Tüm toplumun da eğitimini içeren çok daha kapsamlı bir reform gerekiyor.
Bir tehlike daha var
Dün Milli Eğitim Bakanı, çocuk başına yapılan eğitim harcamalarıyla ilgili çarpıcı bir kıyaslama yaptı.
ABD’de çocuk başına yıllık eğitim harcaması 6 bin dolar.
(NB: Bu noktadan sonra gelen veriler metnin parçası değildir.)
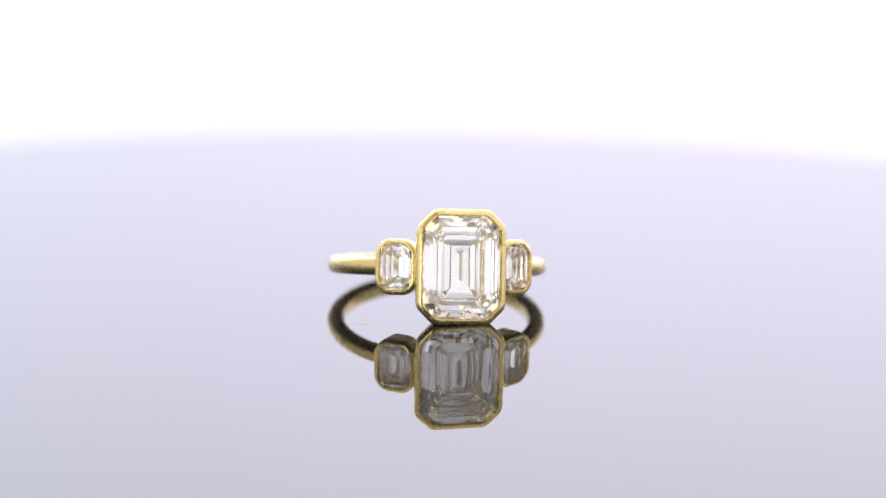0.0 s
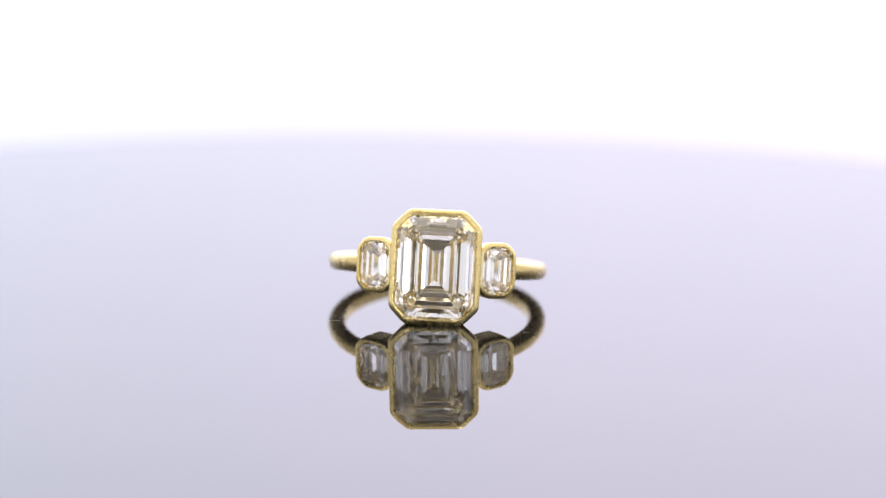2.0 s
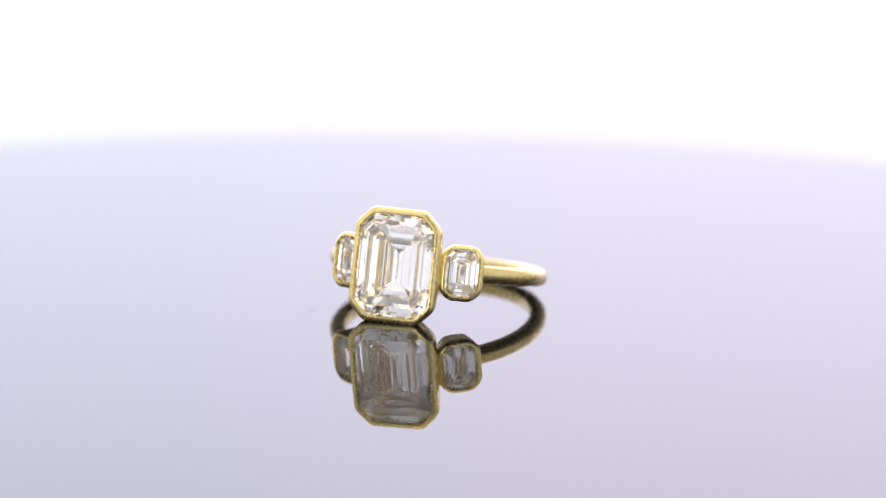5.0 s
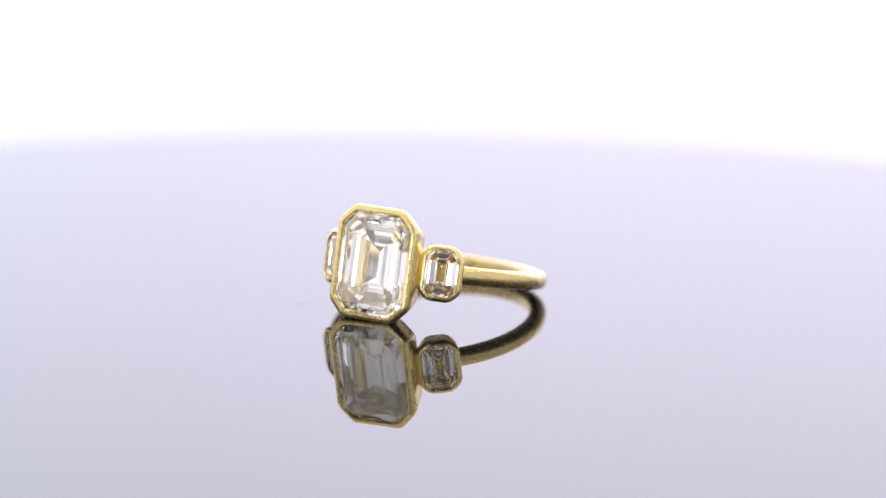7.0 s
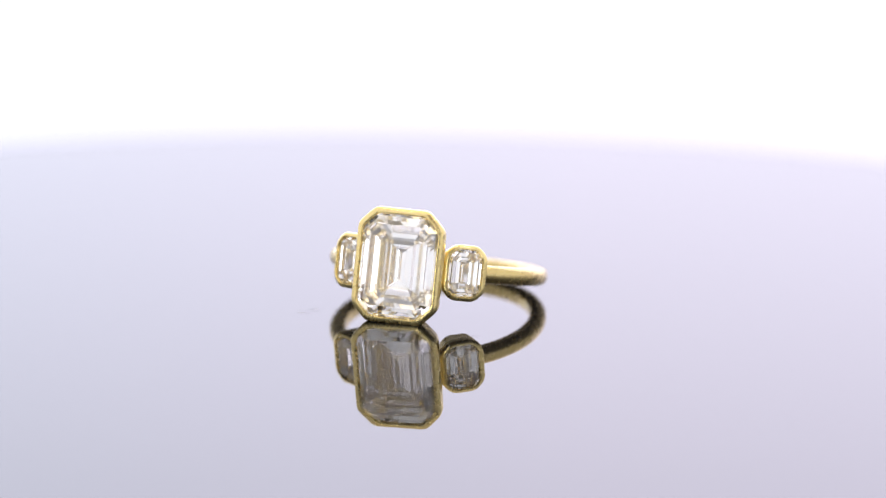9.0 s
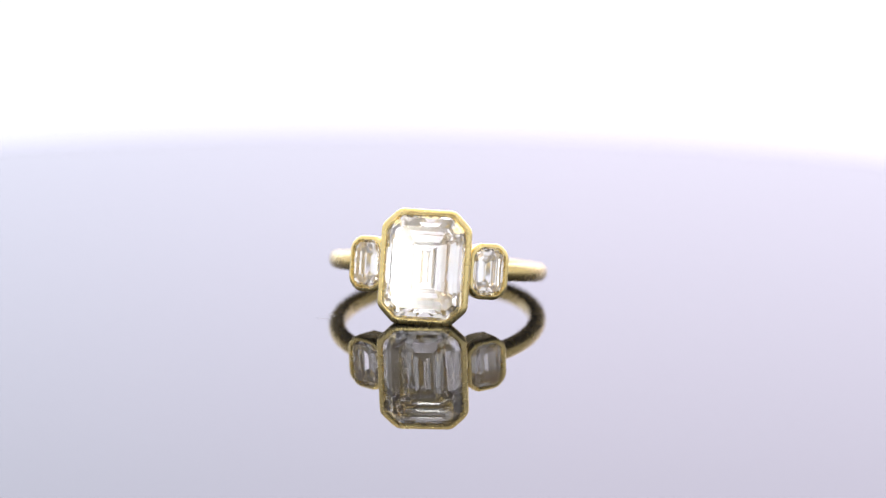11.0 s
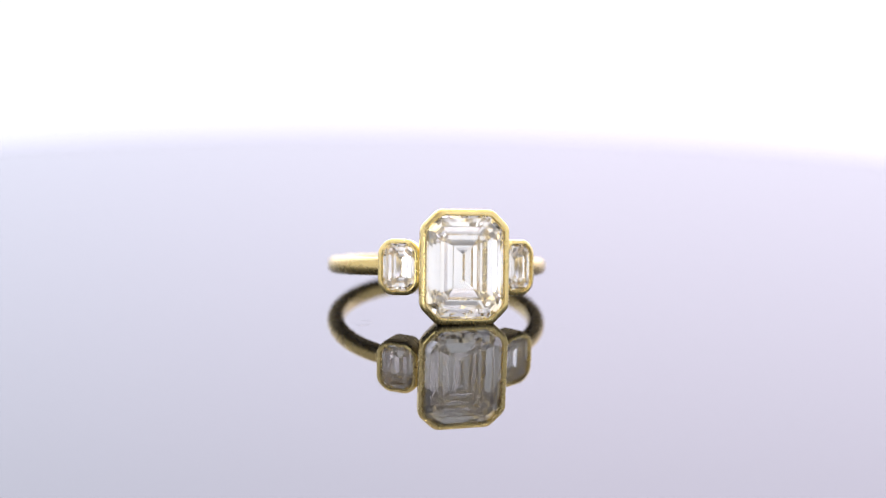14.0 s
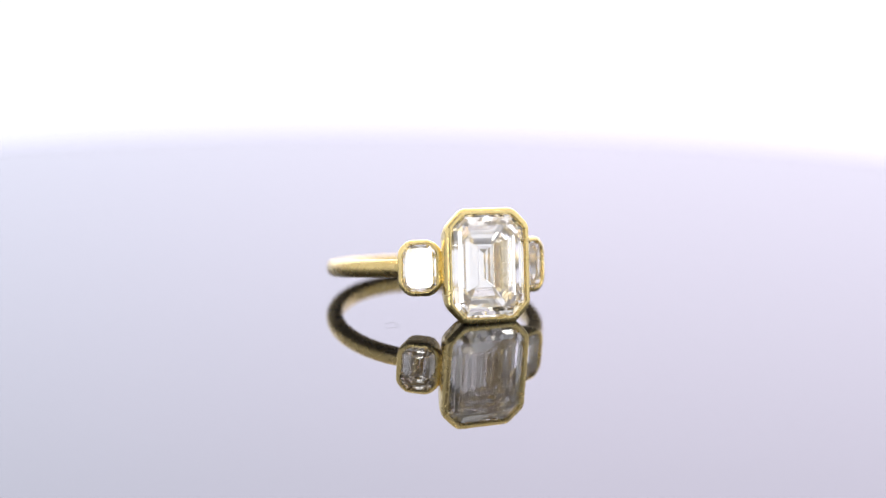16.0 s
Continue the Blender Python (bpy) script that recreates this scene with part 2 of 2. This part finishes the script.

Bu rakam Avrupa Birliği üyesi ülkelerde 4 bin dolar.. Dünya ortalaması 1240 dolar.. Türkiye’de ise çocuk başına eğitime 390 dolar harcıyoruz..
Küreselleşen dünyada, Türkiye’nin gelecekte nerede yer alacağını bu rakamlara bakarak söylemek falcılık olmaz.
Öte yandan Devlet İstatistik Enstitüsü’nün dün açıklanan Hanehalkı Tüketim Anketi bir başka tehlikeye dikkat çekiyor:
Türkiye’de en zengin yüzde 20’lik kesim ile en fakir yüzde 20’lik kesim arasında, eğitim harcamaları farkı 2003 yılında 56.6 kata ulaşmış durumda.
Oysa daha geçen yıl bu fark 24.2 kattı..
Türkiye’de nüfusun en az gelir elde eden yüzde 20’lik kesiminin giderek tükenme noktasına geldiğini, çocuklarını eğitemediklerini, geleceğe umutla bakmaları için hiçbir nedenlerinin olmadığını ortaya koyan bir tablo bu..
İçinizi karartmak istemem ama alarm zilleri çalıyor.. Ne kadar duymak istemeyip, kulaklarımızı tıkasak da çalıyor!